* Data segment:
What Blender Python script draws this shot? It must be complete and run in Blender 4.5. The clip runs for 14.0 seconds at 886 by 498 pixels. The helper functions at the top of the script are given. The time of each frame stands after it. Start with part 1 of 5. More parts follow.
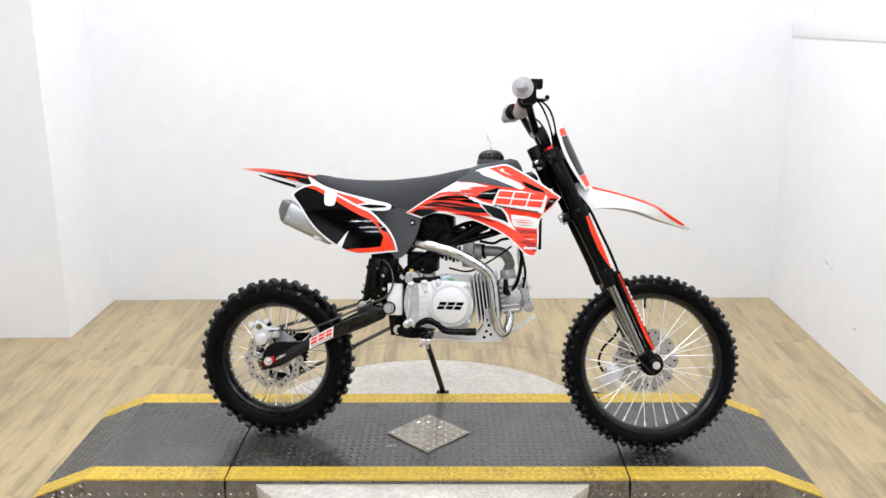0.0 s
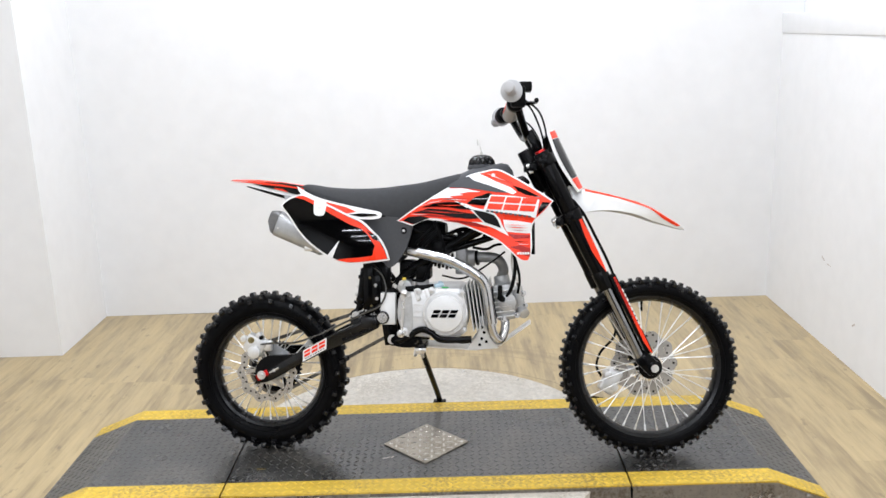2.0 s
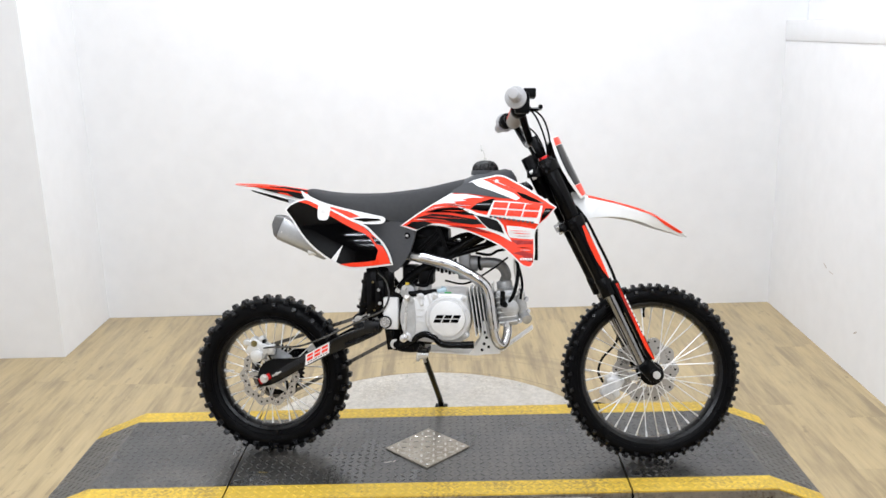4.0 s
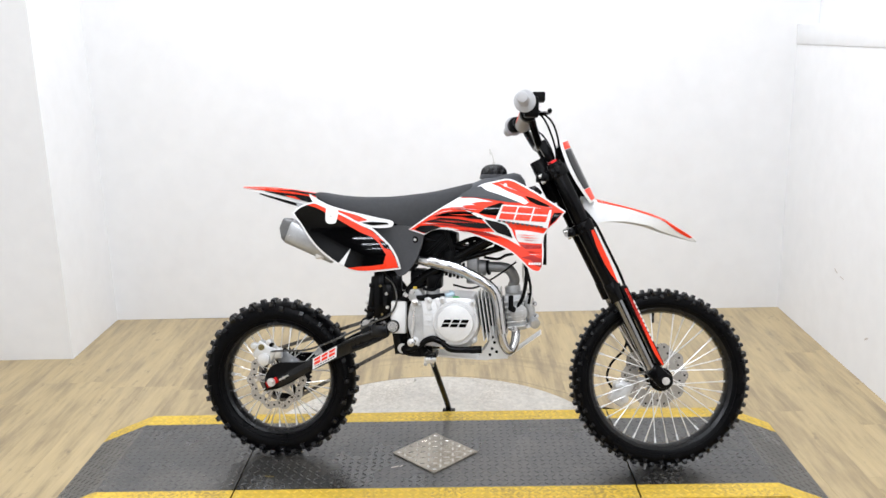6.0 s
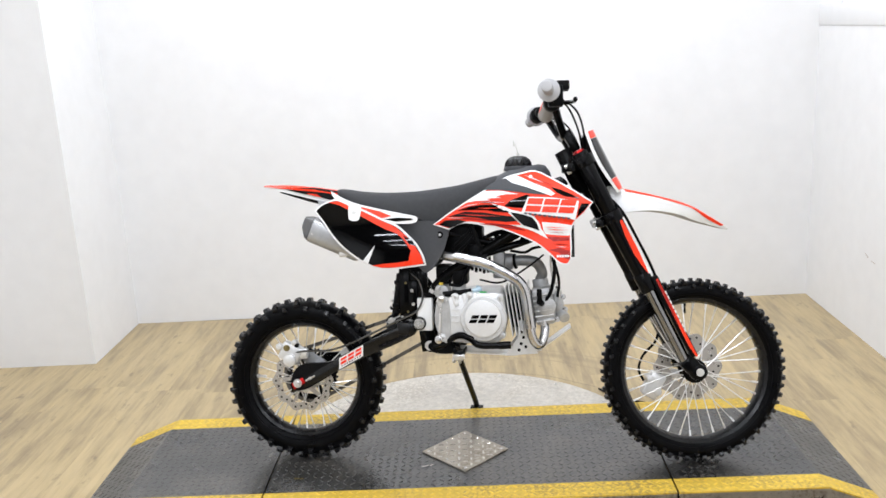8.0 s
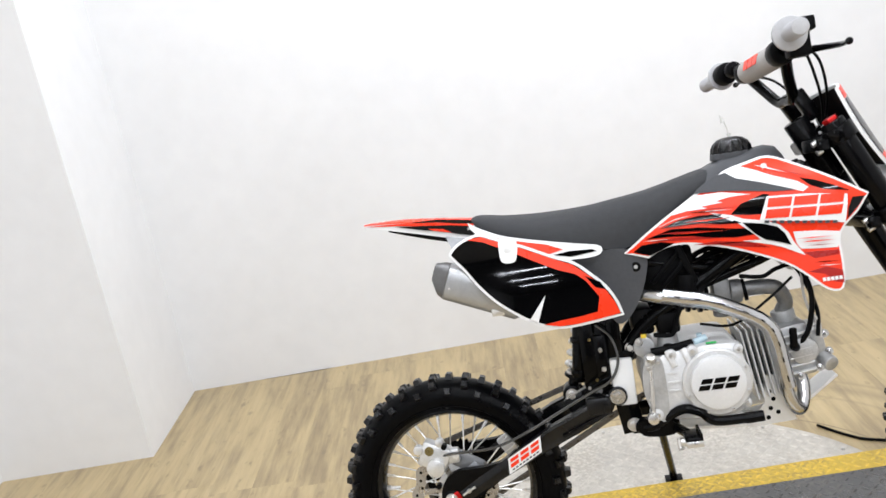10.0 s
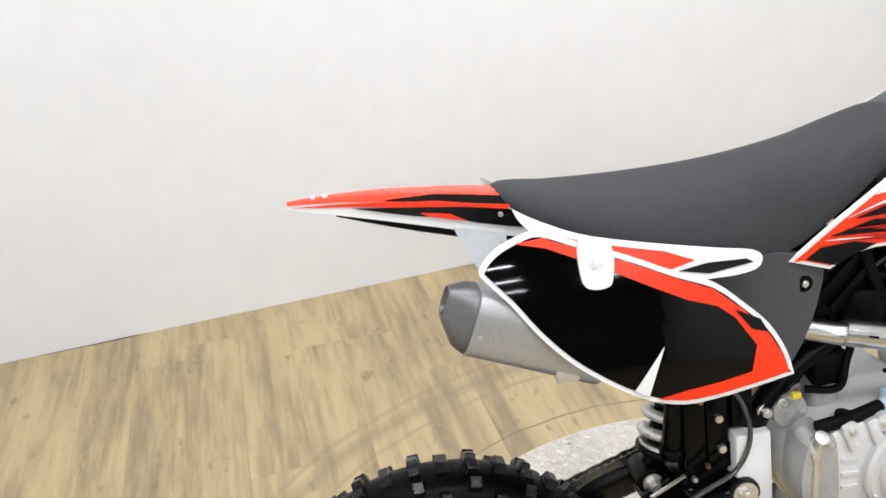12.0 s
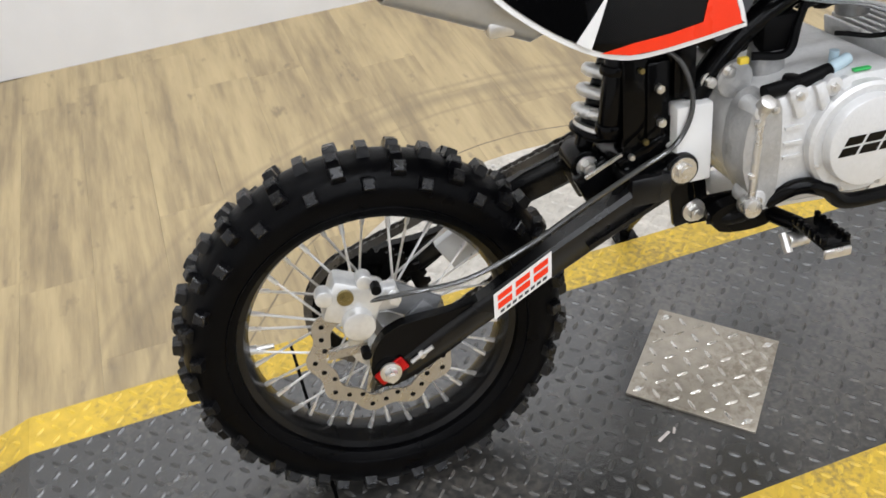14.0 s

* Exercise instructions: Reproduce every line precisely as given, omitting all pictures.

* The reply:
What Blender Python script draws this shot? It must be complete and run in Blender 4.5. The clip runs for 14.0 seconds at 886 by 498 pixels. The helper functions at the top of the script are given. The time of each frame stands after it. Start with part 1 of 5. More parts follow.
0.0 s
2.0 s
4.0 s
6.0 s
8.0 s
10.0 s
12.0 s
14.0 s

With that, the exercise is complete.